Reproduce exactly the lines starting at the line that contains "Reconstruct this shot" and ending at the line that contains "scene = bpy.context.scene". Omit pictures.
(begin)
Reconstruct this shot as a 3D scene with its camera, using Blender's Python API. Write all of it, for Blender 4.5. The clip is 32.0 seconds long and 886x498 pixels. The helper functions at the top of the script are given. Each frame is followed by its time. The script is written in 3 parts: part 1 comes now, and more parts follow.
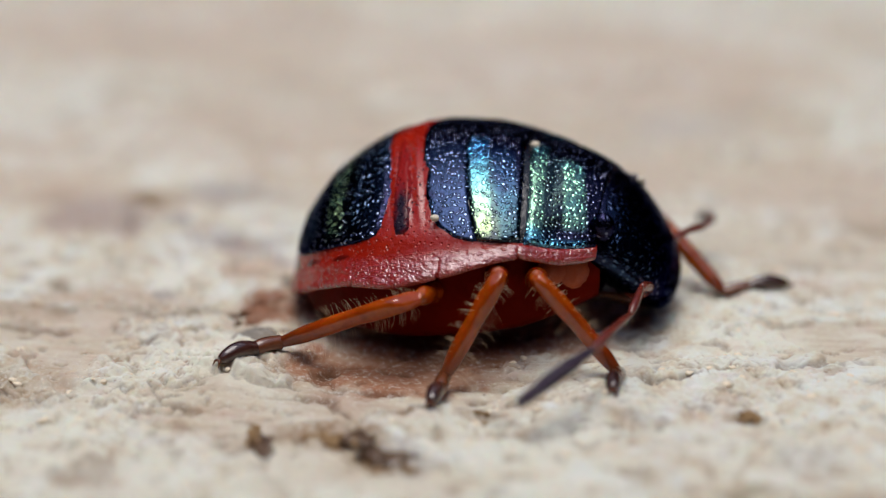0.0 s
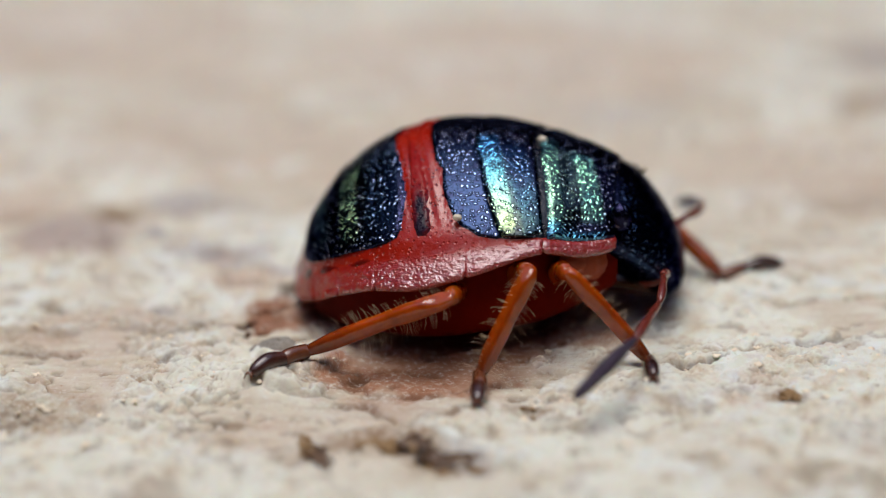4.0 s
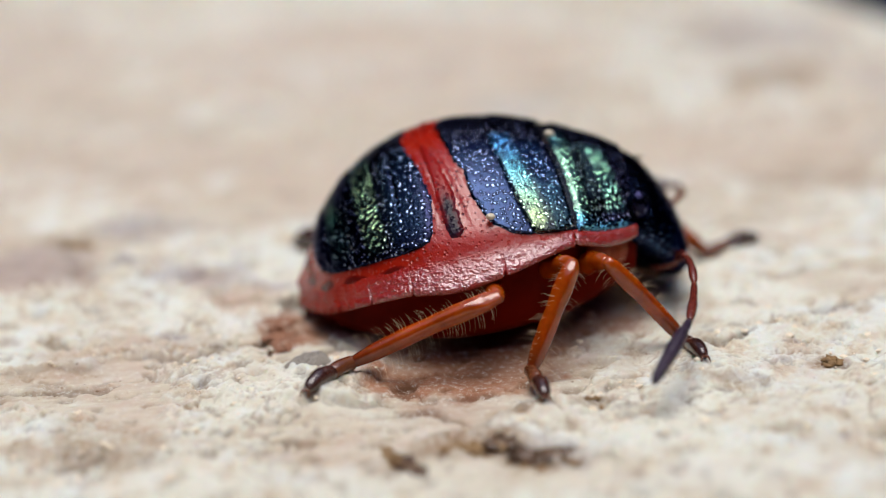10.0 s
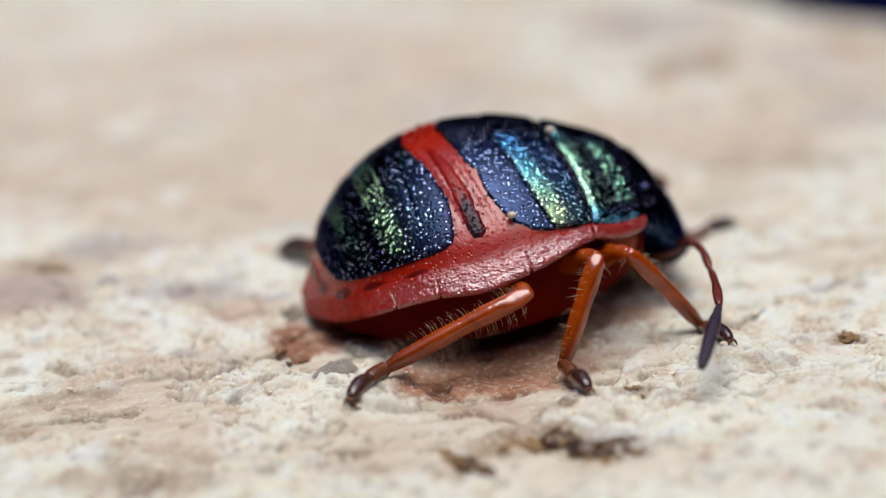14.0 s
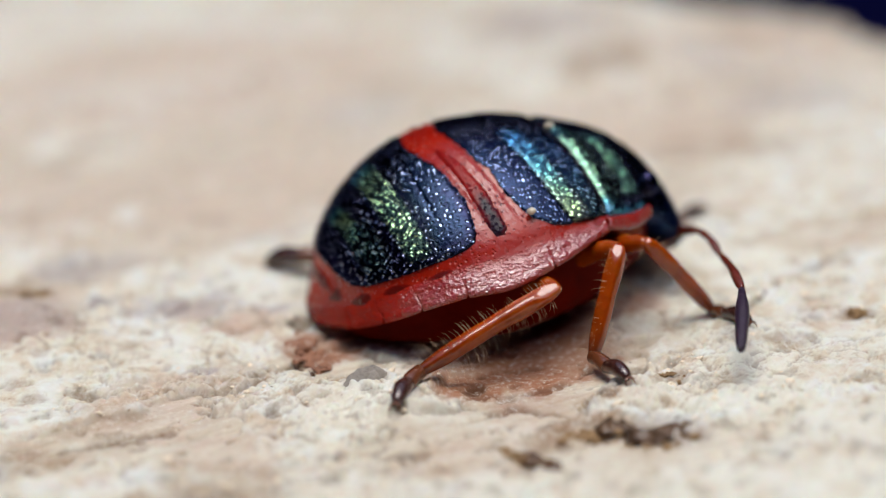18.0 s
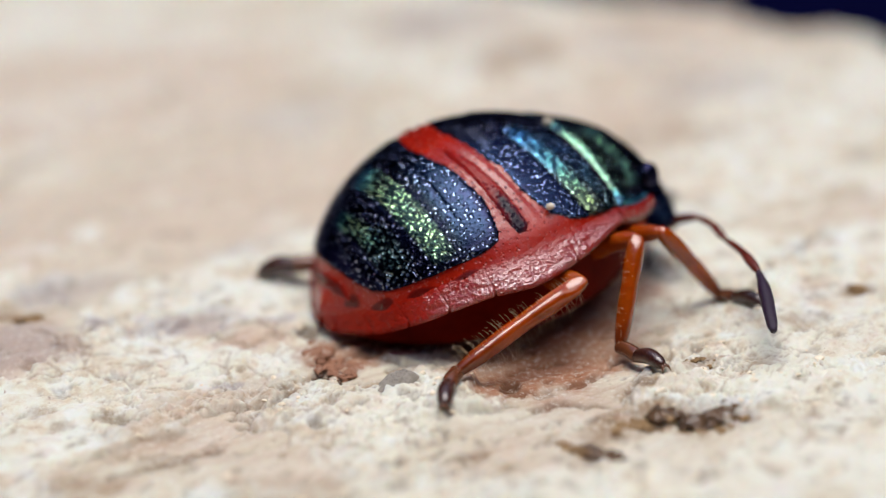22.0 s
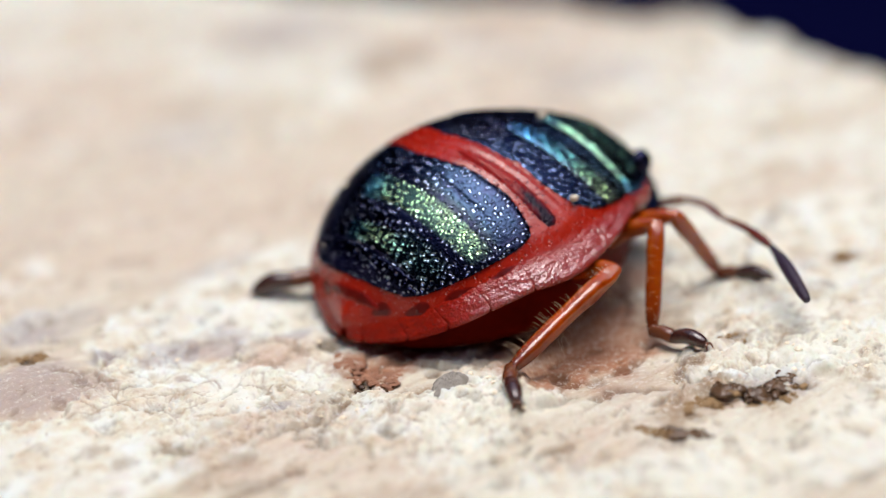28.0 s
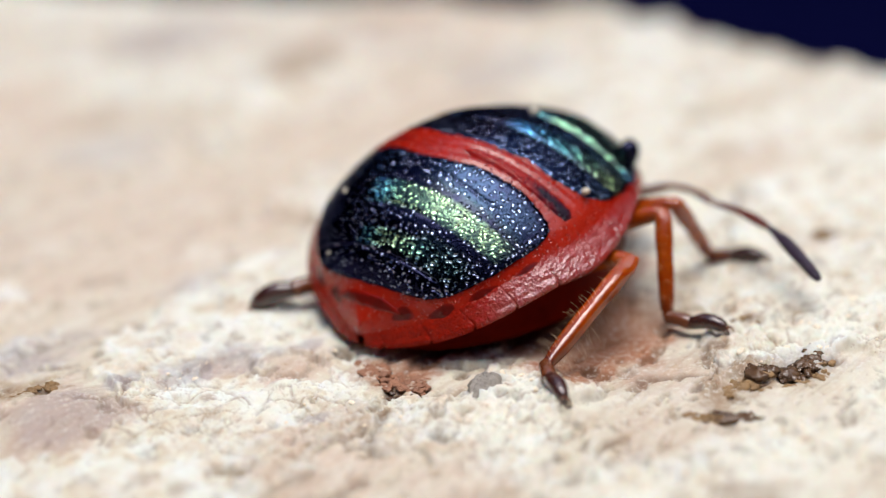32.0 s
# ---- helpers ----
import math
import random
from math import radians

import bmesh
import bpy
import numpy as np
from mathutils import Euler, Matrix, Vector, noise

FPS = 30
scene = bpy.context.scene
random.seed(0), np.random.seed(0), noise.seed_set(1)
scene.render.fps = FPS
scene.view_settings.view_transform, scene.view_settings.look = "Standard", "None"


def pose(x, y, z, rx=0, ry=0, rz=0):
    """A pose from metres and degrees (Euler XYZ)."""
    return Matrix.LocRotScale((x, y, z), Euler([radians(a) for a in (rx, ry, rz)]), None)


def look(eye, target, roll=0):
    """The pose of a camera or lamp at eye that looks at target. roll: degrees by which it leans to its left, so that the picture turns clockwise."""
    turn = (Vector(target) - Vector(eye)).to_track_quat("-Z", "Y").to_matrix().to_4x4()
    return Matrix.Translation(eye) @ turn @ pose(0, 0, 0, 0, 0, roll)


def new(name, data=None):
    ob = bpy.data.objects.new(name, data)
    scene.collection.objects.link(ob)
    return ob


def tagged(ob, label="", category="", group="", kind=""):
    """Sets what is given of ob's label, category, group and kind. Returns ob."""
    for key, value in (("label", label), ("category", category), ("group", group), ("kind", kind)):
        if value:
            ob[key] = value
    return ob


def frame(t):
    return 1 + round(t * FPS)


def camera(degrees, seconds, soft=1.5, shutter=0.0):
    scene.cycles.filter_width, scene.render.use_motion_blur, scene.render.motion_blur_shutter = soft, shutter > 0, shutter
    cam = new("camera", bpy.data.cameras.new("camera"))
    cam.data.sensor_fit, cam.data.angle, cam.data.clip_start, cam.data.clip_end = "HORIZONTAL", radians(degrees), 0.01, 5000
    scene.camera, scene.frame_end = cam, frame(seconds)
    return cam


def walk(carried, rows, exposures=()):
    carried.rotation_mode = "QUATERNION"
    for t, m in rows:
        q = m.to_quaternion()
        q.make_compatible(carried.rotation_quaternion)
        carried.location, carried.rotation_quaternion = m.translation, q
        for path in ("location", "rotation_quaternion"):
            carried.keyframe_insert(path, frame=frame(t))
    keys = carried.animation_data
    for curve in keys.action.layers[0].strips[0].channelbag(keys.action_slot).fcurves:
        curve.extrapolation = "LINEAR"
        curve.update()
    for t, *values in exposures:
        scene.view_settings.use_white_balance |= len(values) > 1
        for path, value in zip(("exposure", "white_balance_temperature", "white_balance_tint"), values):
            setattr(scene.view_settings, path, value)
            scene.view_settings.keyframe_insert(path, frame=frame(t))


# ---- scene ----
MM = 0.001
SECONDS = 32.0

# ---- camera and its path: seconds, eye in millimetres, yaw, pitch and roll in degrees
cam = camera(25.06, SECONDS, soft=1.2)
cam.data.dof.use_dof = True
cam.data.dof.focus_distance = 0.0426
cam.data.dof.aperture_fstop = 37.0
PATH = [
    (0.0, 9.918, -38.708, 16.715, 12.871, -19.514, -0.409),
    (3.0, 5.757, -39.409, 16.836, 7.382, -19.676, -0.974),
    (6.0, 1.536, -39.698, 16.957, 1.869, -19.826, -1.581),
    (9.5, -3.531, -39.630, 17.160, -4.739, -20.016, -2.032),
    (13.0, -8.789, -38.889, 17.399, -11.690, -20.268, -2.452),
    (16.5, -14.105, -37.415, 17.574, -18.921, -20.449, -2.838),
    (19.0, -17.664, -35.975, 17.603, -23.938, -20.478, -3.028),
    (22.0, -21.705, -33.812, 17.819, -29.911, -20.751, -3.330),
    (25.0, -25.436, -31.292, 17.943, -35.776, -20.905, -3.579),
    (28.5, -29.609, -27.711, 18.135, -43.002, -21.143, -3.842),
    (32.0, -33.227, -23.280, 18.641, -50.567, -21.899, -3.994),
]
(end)
(begin)
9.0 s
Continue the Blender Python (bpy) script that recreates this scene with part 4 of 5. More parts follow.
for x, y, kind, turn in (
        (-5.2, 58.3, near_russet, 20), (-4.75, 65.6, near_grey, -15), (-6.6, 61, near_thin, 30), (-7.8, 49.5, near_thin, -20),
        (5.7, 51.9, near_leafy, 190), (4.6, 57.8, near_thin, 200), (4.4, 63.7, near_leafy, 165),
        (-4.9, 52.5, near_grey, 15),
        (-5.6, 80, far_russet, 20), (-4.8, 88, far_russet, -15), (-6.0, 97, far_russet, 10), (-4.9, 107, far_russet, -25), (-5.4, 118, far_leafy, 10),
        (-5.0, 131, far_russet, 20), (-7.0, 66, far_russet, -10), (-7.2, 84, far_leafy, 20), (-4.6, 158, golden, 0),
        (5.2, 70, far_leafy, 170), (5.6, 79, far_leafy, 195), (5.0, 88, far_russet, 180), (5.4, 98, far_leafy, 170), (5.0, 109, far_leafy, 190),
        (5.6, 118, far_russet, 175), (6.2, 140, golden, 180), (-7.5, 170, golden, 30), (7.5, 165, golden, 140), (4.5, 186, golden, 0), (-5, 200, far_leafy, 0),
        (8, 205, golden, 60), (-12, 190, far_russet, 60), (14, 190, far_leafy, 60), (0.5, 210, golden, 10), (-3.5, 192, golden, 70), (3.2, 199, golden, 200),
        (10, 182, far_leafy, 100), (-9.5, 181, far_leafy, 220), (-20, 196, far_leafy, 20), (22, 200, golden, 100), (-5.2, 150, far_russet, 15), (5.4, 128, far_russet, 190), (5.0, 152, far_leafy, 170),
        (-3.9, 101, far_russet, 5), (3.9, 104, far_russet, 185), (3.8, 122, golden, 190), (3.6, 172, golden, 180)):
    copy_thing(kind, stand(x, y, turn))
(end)
» **ANSWER TO THE PROBLEM**
Reconstruct this shot as a 3D scene with its camera, using Blender's Python API. Write all of it, for Blender 4.5. The clip is 32.0 seconds long and 886x498 pixels. The helper functions at the top of the script are given. Each frame is followed by its time. The script is written in 3 parts: part 1 comes now, and more parts follow.
0.0 s
4.0 s
10.0 s
14.0 s
18.0 s
22.0 s
28.0 s
32.0 s
# ---- helpers ----
import math
import random
from math import radians

import bmesh
import bpy
import numpy as np
from mathutils import Euler, Matrix, Vector, noise

FPS = 30
scene = bpy.context.scene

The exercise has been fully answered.